Jeez! It’s 30 degrees outside. I’ll have to dig out the wool hat and gloves for my morning walk. Probably the scarf too. Silly me for thinking I’d be putting the boat in this weekend. Oh woe is me. Whatever shall I do? Whine about the weather like a true New Englander. That’s what!
Screw it. I’m going to the marina anyway. I’ve got to touch up Ginger Lee’s hull. Thankfully she doesn’t need a full bottom paint job this year, (the paint is almost 200 bucks a gallon), but there are a few bare spots. If I get really excited, I may cut the shrink-wrap off her. Can it snow in late April? Will I be jinxing it? Like when you take down the storm windows and put up the screens ‘cuz it’s so warm, then the weather turns cold. Or when you buy a new generator and the power never goes out. This is the reason I haven’t put the snow shovels away yet.
So on a sunny and chilly morning, I drove to the marina in Fairhaven with a can of Trilux 33, a paint brush, and a bag of sacrificial zinc anodes. I figure if I can spiff up the barnacle ridden running gear I would be very pleased with myself.
After touching up the hull, changing the oil on both engines, and cutting away the shrink-wrap, I proclaimed Ginger Lee ready to be commissioned for the 2015 season. If only the weather would cooperate.
A few days later, on a nice weekday afternoon, I was at the marina happily messin’ about the boat. From inside the cabin I could hear the familiar sound of the boat launching tractor backing out of the building. “Wow! It’s high tide. I bet they’re launching boats, maybe I should ask when they can put me in, ” I thought.
I approached co-owner Arion.
“Hey hey Rick!
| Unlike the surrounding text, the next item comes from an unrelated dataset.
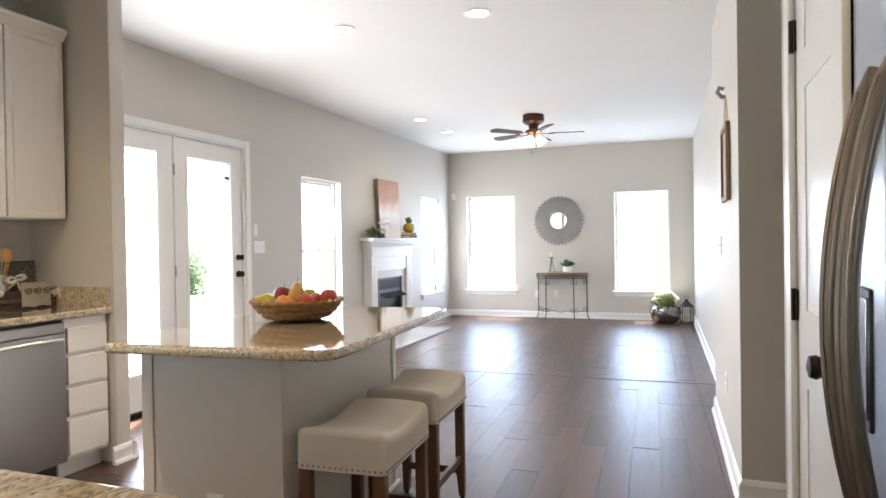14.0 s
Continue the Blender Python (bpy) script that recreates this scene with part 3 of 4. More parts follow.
def outlet_plate(m, kind_, label, w=0.072, h=0.117):
    """A wall plate; local x across, y out of the wall to -y, z up, origin at its centre."""
    th = thing({"outlet": "wall_outlet"}.get(kind_, "light_switch"), m, label, "outlet" if kind_ == "outlet" else "switch")
    bm = bmesh.new()
    box(bm, -w / 2, -0.007, -h / 2, w / 2, 0.0, h / 2, 0.004, 3)
    part("plate", bm, PLASTIC, th)
    if kind_ == "outlet":
        for z in (-0.02, 0.02):
            bm = bmesh.new()
            box(bm, -0.017, -0.0095, z - 0.014, 0.017, -0.006, z + 0.014, 0.004)
            part("socket", bm, PLASTIC, th)
            bm = bmesh.new()
            box(bm, -0.0085, -0.0102, z - 0.003, -0.006, -0.0094, z + 0.006)
            box(bm, 0.006, -0.0102, z - 0.003, 0.0085, -0.0094, z + 0.005)
            box(bm, -0.002, -0.0102, z - 0.010, 0.002, -0.0094, z - 0.006)
            part("slot", bm, SLOT, th)
    elif kind_ == "dimmer":
        bm = bmesh.new()
        box(bm, -0.017, -0.0095, -0.034, 0.017, -0.006, 0.034, 0.002)
        part("control", bm, CREAM, th, "cream timer control")
        bm = bmesh.new()
        box(bm, -0.011, -0.0105, 0.012, 0.011, -0.009, 0.024, 0.001)
        part("display", bm, plain("grey_display", (0.16, 0.16, 0.11), 0.2), th, "small grey display")
        bm = bmesh.new()
        box(bm, -0.014, -0.0115, -0.031, 0.014, -0.009, 0.004, 0.002)
        part("button", bm, PLASTIC, th)
        for z in (-0.048, 0.048):
            bm = bmesh.new()
            lathe(bm, [(0, -0.0085), (0.0035, -0.0085), (0.0035, -0.006)], Matrix.Translation((0, 0, z)) @ Matrix.Rotation(radians(-90), 4, "X") @ Matrix.Diagonal((1, 1, -1, 1)), 10)
            part("screw", bm, STEEL_SIDE, th)
    else:
        n = max(1, round(w / 0.055) - 0)
        for k in range(n):
            x = (k - (n - 1) / 2) * 0.046
            bm = bmesh.new()
            box(bm, x - 0.005, -0.017, -0.003, x + 0.005, -0.006, 0.010, 0.002)
            part("toggle", bm, PLASTIC, th)
    return th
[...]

How’s it goin’ buddy?” he gushed, holding out his big calloused hand. I shook it firmly, ignoring the diesel dirt, my hands being equally grubby.
“Arion! Good to see you. Sorry about the marina,” I said sweeping my gaze out towards the floating slips which were damaged by the icy winter. He seemed to brush it off.
“We got a handle on it,” is all he said about the subject.
“So when can you put me in?” I asked, fully expecting to wait my turn; there was only one other boat floating.
“How ’bout right now?” he asked. “Too soon?” he added.
“Nope. I’m all set. Just waiting for you guys,” I answered with a huge smile.
And that was that. John and Arion went about the business of launching Ginger Lee. I put her in a slip where she will wait for the XO and I cruise her home to Wareham. Maybe April is not such a cruel month after all.